A few years ago, companies were reluctant to adopt cloud computing because they thought a lack of physical access to the network would deprive them of control over their data. A major shift occurred when they understood that, with suitable configuration and security, cloud computing offers serious benefits.
The number of services moving to the cloud is rising particularly due to the popularity of Software-as-a-Service (SaaS) and Platform-as-a-Service (PaaS), but data center and attack surface visibility are still among the top concerns in cloud computing, according to the 2018 Cloud Threat Report from Oracle and KPMG. Enterprises must immediately detect errors and weaknesses in cloud service infrastructure, but they are not ready to address the challenges by properly securing the infrastructure which keeps scaling out. 38 percent name this as their main concern, even though as many as 90 percent say more than half of the data they keep in their cloud is sensitive information, so you would expect them to be more prepared.
The top security challenges reported are detecting and reacting to security incidents in the cloud (38%), an overall lack of visibility across their data center and endpoint attack surface (27%), reduced collaboration between security and IT operations teams (26%), a deficiency in unified policies across disparate environments (26%), a shortage in funding for cybersecurity initiatives (26%), no visibility or control over cloud application usage (25%), a lack of skills and qualified staff (23%), no leadership and executive focus on cybersecurity priorities (21%) and no compliance standards (17%).
The broad adoption of cloud services has not only brought benefits such as data security and encryption, regular backups, cost reduction, flexibility and global reach, but also an increased number of cybersecurity threats and challenges, such as cryptojacking, that organizations struggle to solve before they get worse. The more cloud infrastructures scale out, the more issues arise in enforcing precise standards.

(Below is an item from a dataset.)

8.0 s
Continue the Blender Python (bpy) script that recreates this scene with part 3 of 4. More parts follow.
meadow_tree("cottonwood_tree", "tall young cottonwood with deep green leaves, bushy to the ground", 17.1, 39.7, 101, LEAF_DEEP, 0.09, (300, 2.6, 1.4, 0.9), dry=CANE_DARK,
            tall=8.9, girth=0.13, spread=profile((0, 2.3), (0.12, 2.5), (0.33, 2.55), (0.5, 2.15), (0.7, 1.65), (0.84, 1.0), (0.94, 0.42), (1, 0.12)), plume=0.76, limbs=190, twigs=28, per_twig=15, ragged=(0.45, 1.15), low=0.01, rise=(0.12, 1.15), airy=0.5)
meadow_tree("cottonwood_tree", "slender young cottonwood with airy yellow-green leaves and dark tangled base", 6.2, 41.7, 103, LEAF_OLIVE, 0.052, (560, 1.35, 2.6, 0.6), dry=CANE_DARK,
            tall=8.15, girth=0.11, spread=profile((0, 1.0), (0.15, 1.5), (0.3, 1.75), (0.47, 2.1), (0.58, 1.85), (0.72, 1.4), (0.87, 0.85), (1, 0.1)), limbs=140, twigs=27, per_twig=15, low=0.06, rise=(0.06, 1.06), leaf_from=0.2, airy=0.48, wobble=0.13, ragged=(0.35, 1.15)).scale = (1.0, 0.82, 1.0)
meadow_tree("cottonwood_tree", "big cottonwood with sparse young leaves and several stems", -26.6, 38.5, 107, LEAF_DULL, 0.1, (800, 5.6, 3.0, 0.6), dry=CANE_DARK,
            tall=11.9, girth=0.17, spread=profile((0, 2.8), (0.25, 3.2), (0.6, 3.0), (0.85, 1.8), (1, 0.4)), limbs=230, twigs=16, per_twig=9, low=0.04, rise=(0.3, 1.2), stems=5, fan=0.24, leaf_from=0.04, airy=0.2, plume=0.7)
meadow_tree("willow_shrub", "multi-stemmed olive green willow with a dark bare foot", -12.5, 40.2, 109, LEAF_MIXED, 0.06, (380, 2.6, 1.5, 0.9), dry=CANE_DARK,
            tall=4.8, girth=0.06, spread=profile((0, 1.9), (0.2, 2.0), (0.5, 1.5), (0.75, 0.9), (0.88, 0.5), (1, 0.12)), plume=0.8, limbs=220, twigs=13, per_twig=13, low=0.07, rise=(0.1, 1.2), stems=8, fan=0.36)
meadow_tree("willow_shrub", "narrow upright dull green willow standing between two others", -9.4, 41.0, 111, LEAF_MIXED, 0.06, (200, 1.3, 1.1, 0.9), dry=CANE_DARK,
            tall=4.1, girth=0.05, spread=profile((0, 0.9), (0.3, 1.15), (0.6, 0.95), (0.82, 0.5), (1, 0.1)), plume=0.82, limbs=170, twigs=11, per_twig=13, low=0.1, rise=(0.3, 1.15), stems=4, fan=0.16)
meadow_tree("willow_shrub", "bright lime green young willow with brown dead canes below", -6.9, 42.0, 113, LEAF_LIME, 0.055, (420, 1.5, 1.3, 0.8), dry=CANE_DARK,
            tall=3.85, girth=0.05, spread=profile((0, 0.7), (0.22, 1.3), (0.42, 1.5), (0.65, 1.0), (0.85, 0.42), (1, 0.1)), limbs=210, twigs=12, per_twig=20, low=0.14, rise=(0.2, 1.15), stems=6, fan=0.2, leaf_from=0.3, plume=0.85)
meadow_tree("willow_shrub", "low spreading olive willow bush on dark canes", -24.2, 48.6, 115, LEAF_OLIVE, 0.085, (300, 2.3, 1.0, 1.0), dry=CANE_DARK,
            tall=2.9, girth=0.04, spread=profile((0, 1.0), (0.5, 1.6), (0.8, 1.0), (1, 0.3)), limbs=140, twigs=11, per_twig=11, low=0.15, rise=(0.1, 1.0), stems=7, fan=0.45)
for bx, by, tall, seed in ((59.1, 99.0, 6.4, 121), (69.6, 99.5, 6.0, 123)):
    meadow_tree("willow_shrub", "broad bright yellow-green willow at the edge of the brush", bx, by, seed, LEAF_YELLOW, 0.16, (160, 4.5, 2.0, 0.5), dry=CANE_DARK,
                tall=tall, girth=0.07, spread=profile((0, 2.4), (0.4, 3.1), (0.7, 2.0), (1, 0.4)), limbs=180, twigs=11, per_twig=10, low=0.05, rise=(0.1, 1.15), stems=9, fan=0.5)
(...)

In the past year alone, cryptomining attempts have tripled, claims a report from RedLock, while 25 percent reported cryptojacking activity in their infrastructure. According to the Cloud Threat Report, 66 percent of businesses dealt with a critical operations interruption in the last 24 months.
Insider threats are still among the top challenges that enterprises can’t resolve. 82 percent of security professionals are genuinely worried employees do not follow security guidelines, but they plan to increasingly automate security. 47 percent resort to machine learning algorithms to enhance infrastructure security and prevent data breaches, while 41 percent rely on a cloud security architect.
When asked which areas require immediate improvement in security visibility, 30 percent of respondents pointed to identifying software vulnerabilities and identifying non-compliant workload configurations. System level activity audit (27%) and privileged user account activity audit (26%) were also mentioned, as well as an alert system for anomalies in workload activity (26%).
Securing corporate data and cloud computing platforms is a challenge now that EU’s privacy regulation, GDPR, has come into effect. As many as 95 percent of the companies claim their cloud strategies will be significantly influenced by GDPR.